Lim was not the first choice for the role; local model and actress Soo Wincci was supposed to have enacted the part but when she backed out, it was offered to Lim.
Lim, who had previously done modelling and helped out her father with his business, enjoyed her first stage experience immensely, prompting her to pursue a course in performing arts at ASWARA in 2015.
Having been educated in Chinese schools and brought up in a Chinese environment in Pulau Tikus, Penang, Lim’s command of Malay Language was quite weak. Hence, she had to brush up on her language before playing Hang Li Po in ‘Takhta 3 Ratu’.
“I worked hard on my Malay Language and pronunciation and I got a lot of help from my co-actors and production crew,” she said.
The road to Istana Budaya
Meanwhile, Lim’s ‘Tanah Akhirku’ has received the green light to be staged at Istana Budaya, which is Malaysia’s main venue for theatre performances.
Lim said although the play was conceived as a year-end assessment performance at ASWARA, Istana Budaya Director-General Datuk Mohamed Juhari Shaarani was so impressed with it that he offered to have it staged there.
“I feel so overwhelmed as I didn’t expect Abang Jo (Datuk Mohamed Juhari) himself to want to have it performed at Istana Budaya. The recognition means a lot to me and the production team,” she said, adding that ‘Tanah Akhirku’ is expected to be staged at Istana Budaya in September in conjunction with Merdeka and Malaysia Day.
“Tanah Akhirku” director Ashraf Zainul, 32, said it was his first attempt directing a bilingual and multiracial theatre production.
“I found it quite challenging as in some of the parts the actors had to speak in Mandarin, which I didn’t understand at first. However, Lim and the other Chinese actors helped me out and I ended up learning some Mandarin,” he said.

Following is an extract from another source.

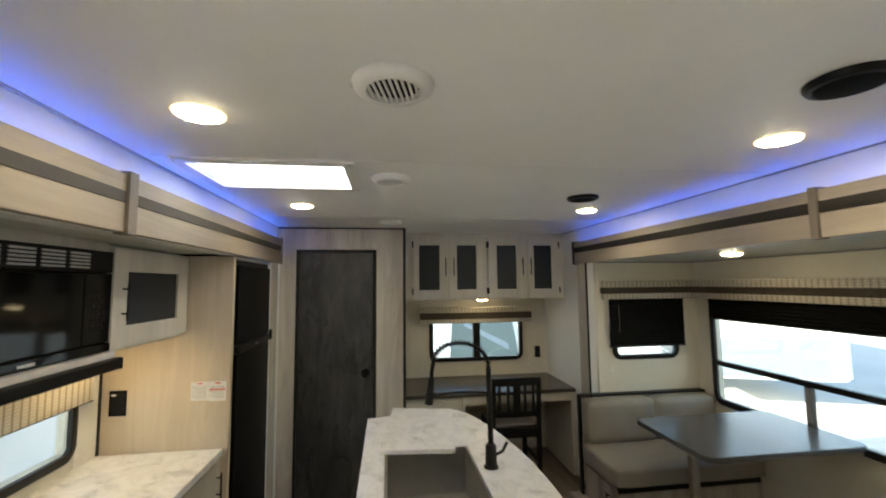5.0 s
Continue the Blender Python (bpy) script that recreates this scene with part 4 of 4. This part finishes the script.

Ashraf, who is also a part-time theatre actor, said productions such as ‘Tanah Akhirku’ help audiences to understand the meaning of unity and harmony.
“Its story is about our journey as a community and how differences are set aside. Racial issues are often misunderstood and they become sources of conflict because the people don’t understand one another’s cultures.”